You're reading: Murder of Gongadze must be fully investigated – OSCE Mijatovic

On the 15th anniversary of the disappearance of prominent Ukrainian journalist Georgy Gongadze, the OSCE Representative on Freedom of the Media Dunja Mijatovic reiterated her call on the authorities to fully investigate the crime.

“Gongadze paid the ultimate price for his courageous work. Fifteen years on, his murder continues to have a dampening effect on the free expression and free media in Ukraine. The masterminds behind this vicious crime must be brought to justice,” reads a statement made by Mijatovic and posted on the OSCE website.

She also expressed concern about the lack of progress in the investigations of at least nine killings and numerous attacks against members of the media since the start of the conflict in and around the country.

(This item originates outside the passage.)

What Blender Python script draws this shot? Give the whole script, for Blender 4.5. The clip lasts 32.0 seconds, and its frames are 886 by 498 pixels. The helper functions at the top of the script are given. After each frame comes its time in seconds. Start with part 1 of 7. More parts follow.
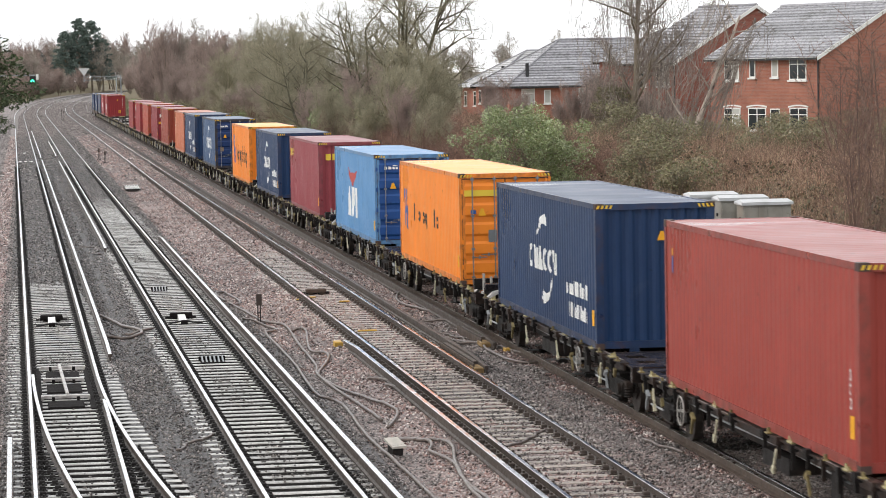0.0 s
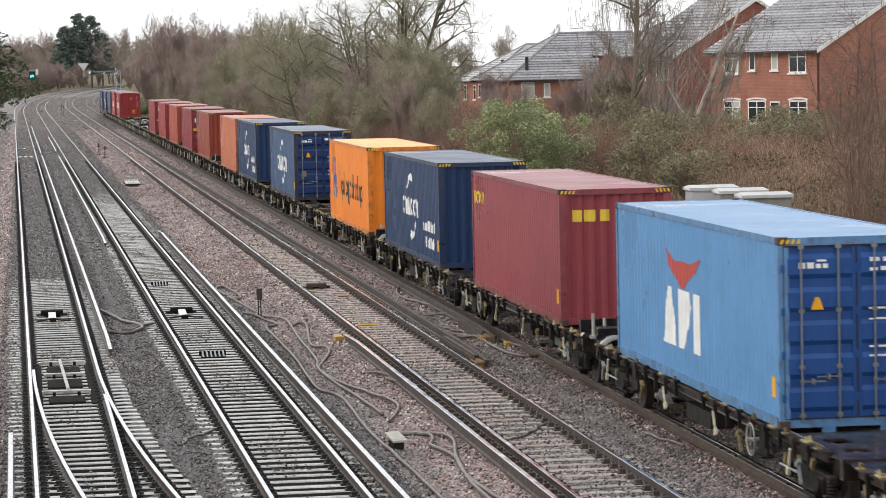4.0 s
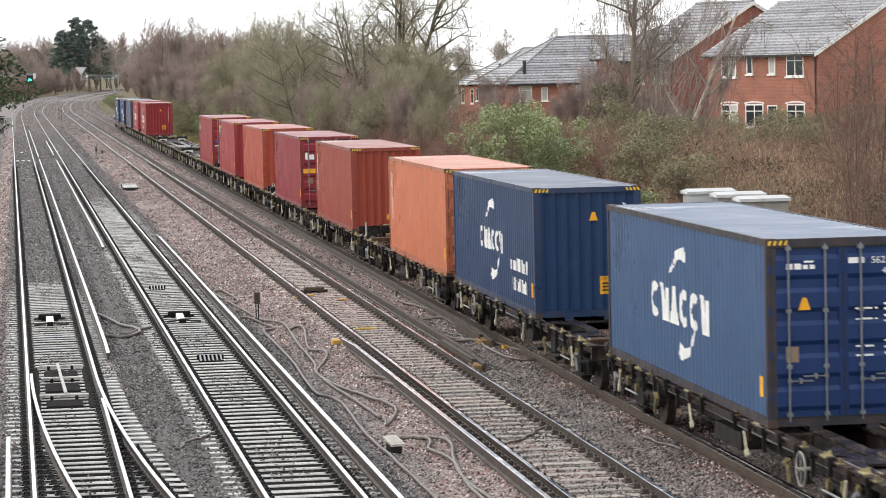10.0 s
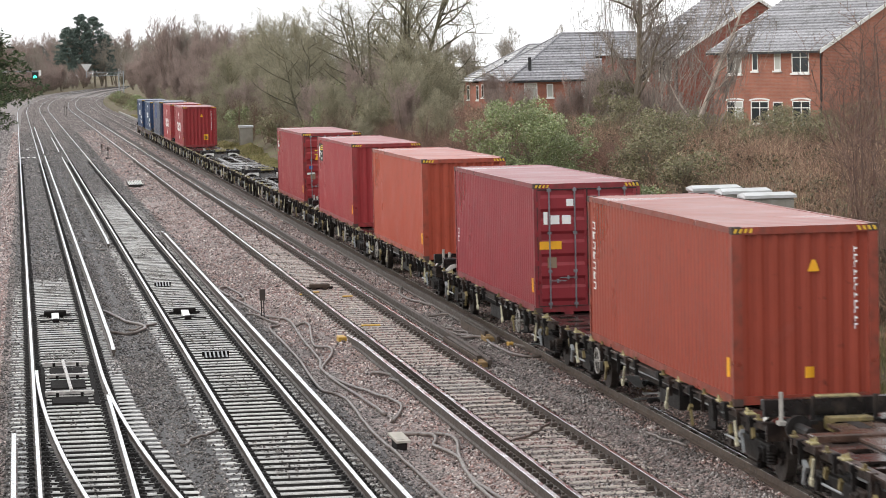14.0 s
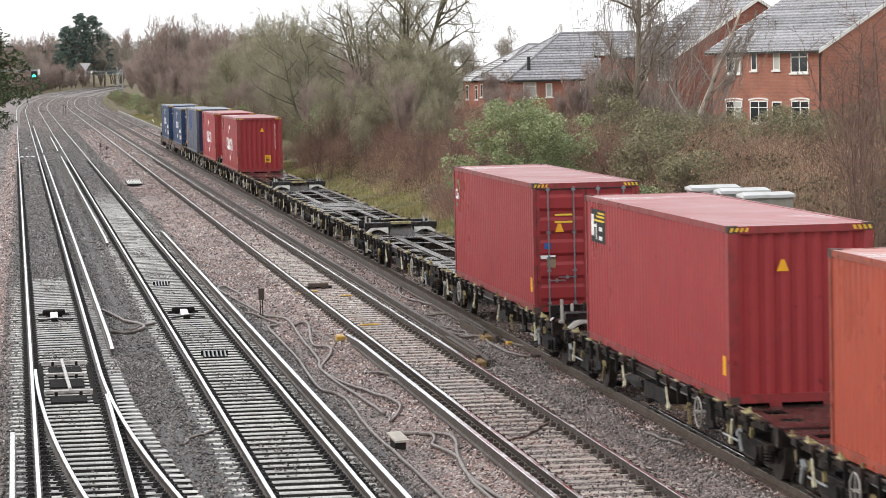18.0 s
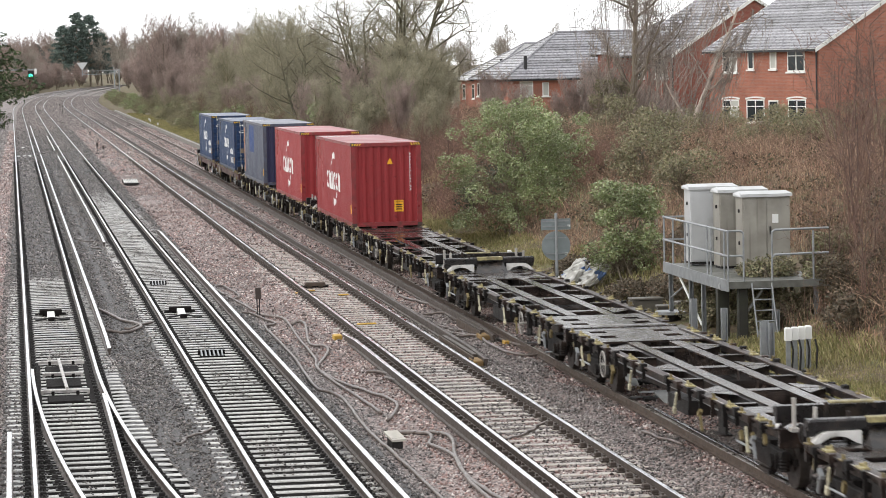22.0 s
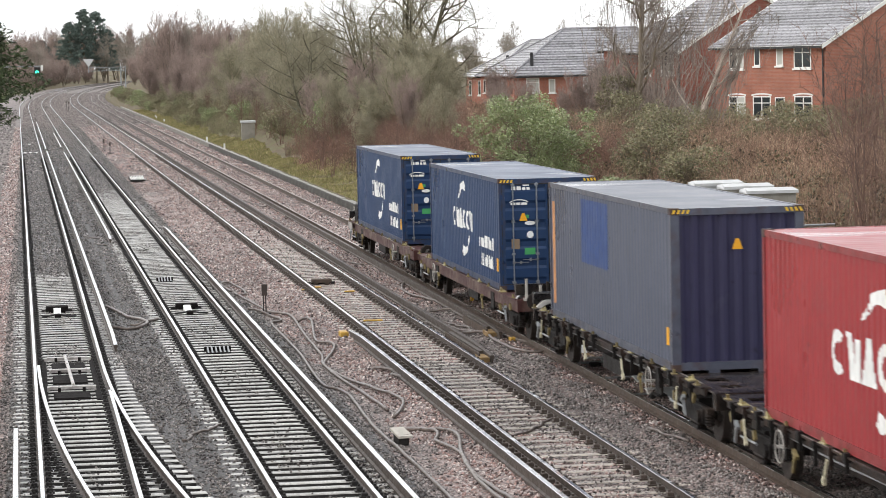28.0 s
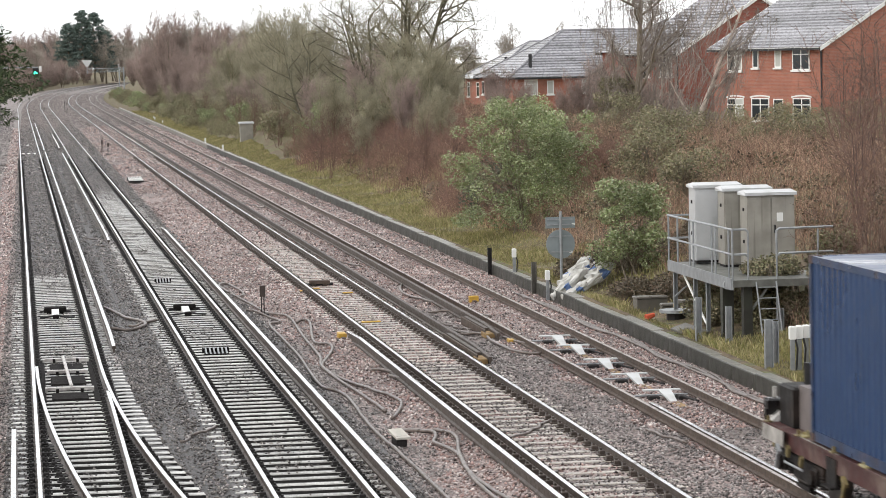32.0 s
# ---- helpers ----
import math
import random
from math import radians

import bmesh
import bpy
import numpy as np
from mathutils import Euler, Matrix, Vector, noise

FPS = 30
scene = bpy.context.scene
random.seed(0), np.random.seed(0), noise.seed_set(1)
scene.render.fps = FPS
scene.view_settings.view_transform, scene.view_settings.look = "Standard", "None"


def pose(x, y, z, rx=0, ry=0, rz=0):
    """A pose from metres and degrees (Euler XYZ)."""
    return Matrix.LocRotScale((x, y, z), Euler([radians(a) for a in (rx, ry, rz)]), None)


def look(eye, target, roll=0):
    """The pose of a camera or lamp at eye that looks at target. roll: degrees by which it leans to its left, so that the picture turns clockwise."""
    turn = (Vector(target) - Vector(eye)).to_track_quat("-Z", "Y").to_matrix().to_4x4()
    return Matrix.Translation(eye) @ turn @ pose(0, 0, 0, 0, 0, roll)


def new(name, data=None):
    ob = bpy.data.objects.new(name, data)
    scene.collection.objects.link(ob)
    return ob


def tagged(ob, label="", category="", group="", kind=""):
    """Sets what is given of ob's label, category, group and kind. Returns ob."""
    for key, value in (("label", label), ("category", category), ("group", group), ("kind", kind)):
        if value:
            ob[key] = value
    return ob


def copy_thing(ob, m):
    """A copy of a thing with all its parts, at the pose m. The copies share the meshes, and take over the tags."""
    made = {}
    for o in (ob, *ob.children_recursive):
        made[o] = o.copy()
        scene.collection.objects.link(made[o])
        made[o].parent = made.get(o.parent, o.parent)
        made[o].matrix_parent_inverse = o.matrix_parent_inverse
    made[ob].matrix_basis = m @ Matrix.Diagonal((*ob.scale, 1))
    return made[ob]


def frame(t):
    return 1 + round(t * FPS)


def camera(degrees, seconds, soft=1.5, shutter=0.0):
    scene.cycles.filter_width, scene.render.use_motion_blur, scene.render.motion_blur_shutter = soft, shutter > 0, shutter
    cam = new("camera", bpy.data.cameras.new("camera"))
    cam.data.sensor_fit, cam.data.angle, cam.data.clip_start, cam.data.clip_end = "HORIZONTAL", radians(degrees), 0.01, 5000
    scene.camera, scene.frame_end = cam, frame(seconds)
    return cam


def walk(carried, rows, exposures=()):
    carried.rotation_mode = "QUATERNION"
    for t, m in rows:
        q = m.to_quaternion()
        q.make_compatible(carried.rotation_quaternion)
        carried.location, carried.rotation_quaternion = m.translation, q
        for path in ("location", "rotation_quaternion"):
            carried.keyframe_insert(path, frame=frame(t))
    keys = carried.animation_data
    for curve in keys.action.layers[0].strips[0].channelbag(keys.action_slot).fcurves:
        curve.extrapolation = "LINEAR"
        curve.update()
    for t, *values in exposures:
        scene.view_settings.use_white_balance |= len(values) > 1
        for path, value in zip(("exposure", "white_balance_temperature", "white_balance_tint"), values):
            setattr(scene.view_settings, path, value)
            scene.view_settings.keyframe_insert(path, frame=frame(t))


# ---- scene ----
cam = camera(17.206, 32.0, soft=0.7, shutter=0.3)
EYE = (0.0, 0.0, 6.665)
# seconds, heading to the right of the line of the tracks, tilt down, lean (degrees)
PATH = [
    (0, 8.095, 3.522, -1.06), (0.5, 8.075, 3.532, -1.07), (1, 8.069, 3.548, -1.09), (1.5, 8.074, 3.567, -1.11), (2, 8.083, 3.594, -1.15),
    (2.5, 8.087, 3.619, -1.18), (3, 8.076, 3.628, -1.21), (3.5, 8.072, 3.651, -1.24), (5.5, 8.184, 3.565, -1.27), (6, 8.223, 3.559, -1.30),
    (6.5, 8.233, 3.572, -1.30), (7, 8.220, 3.575, -1.29), (7.5, 8.190, 3.583, -1.30), (8, 8.165, 3.593, -1.30), (8.5, 8.149, 3.598, -1.29),
    (9, 8.140, 3.605, -1.28), (9.5, 8.148, 3.596, -1.27), (10, 8.136, 3.568, -1.27), (10.5, 8.125, 3.547, -1.28), (11, 8.119, 3.549, -1.28),
    (11.5, 8.090, 3.565, -1.29), (12, 8.067, 3.586, -1.30), (12.5, 8.054, 3.606, -1.30), (13, 8.054, 3.624, -1.31), (13.5, 8.040, 3.621, -1.30),
    (14, 8.030, 3.629, -1.28), (14.5, 8.005, 3.638, -1.26), (16.5, 8.032, 3.595, -1.25), (17, 8.066, 3.605, -1.23), (17.5, 8.066, 3.622, -1.24),
    (18, 8.052, 3.641, -1.23), (18.5, 8.047, 3.666, -1.24), (19, 8.034, 3.683, -1.25), (19.5, 8.027, 3.705, -1.26), (20, 8.037, 3.711, -1.28),
    (20.5, 8.063, 3.692, -1.28), (21, 8.095, 3.675, -1.28), (21.5, 8.106, 3.656, -1.27), (22, 8.113, 3.660, -1.27), (22.5, 8.101, 3.668, -1.27),
    (23, 8.069, 3.683, -1.27), (23.5, 8.053, 3.695, -1.26), (24, 8.036, 3.696, -1.26), (24.5, 7.998, 3.682, -1.27), (25, 7.980, 3.675, -1.27),
    (25.5, 7.985, 3.659, -1.28), (27.5, 8.003, 3.706, -1.27), (28, 7.989, 3.723, -1.27), (28.5, 7.985, 3.741, -1.26), (29, 7.979, 3.735, -1.26),
    (29.5, 7.991, 3.721, -1.24), (30, 8.014, 3.688, -1.22), (30.5, 8.030, 3.678, -1.20), (31, 8.031, 3.672, -1.20), (31.5, 8.031, 3.688, -1.19),
    (32, 8.024, 3.695, -1.20),
]


def aim(heading, tilt, lean):
    a, b = radians(heading), radians(tilt)
    way = Vector((math.sin(a) * math.cos(b), math.cos(a) * math.cos(b), -math.sin(b)))
    return look(EYE, Vector(EYE) + way * 50, lean)


walk(cam, [(t, aim(a, b, c)) for t, a, b, c in PATH],
     exposures=[(0, -0.02), (1, -0.04), (2, -0.17), (3, -0.2), (6, 0.0), (7, -0.05), (8, -0.13), (9, 0.0), (10, 0.07), (12, 0.05), (13, -0.03), (14, 0.0), (17, 0.05), (22, 0.08), (24, 0.08), (32, 0.08)])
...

“I call on the authorities to intensify investigations into the attacks on journalists to bring those responsible to justice,” Mijatovic wrote in a letter to Pavlo Klimkin, Minister of Foreign Affairs of Ukraine on Aug. 27.

As reported, journalist Gongadze disappeared on Sept. 16, 2000. Forensic experts said a headless corpse found in a forest near Kyiv in November that year might be Gongadze’s body and that cranium fragments found in the Kyiv region in 2009 were definitely parts of his skull.

However, the body remains unburied as Gongadze’s mother refuses to recognize it as her son’s remains.

Ex-Ukrainian President Leonid Kuchma was charged by the Prosecutor General’s Office on March 21, 2011, of abusing power that led to Gongadze’s murder, but the Pechersky Court dropped the charges on Dec. 13, 2011, refusing to accept former presidential bodyguard Mykola Melnychenko’s audiotapes as evidence.

Kuchma denies his complicity in Gongadze’s murder.

On Jan. 29, 2013, the Pechersky Court found Oleksiy Pukach, former head of the Ukrainian Interior Ministry’s outdoor surveillance department, guilty of killing Gongadze and sentenced him to life in prison. Pukach was stripped of his rank as lieutenant-general.

The Kyiv Court of Appeals has received appeals from both sides against the verdict by the Pechersky Court. There was no hearing yet, and the verdict has yet to come into effect.

In December 2014, the Prosecutor General’s Office called for a public hearing of the appeal against the Pukach verdict. Ukraine’s Security Service, too, sought to declassify court hearings involving Pukach who was convicted of Gongadze’s murder.

On February the Kyiv Court of Appeals ruled in favor of a public hearing of appeals against the Pukach verdict.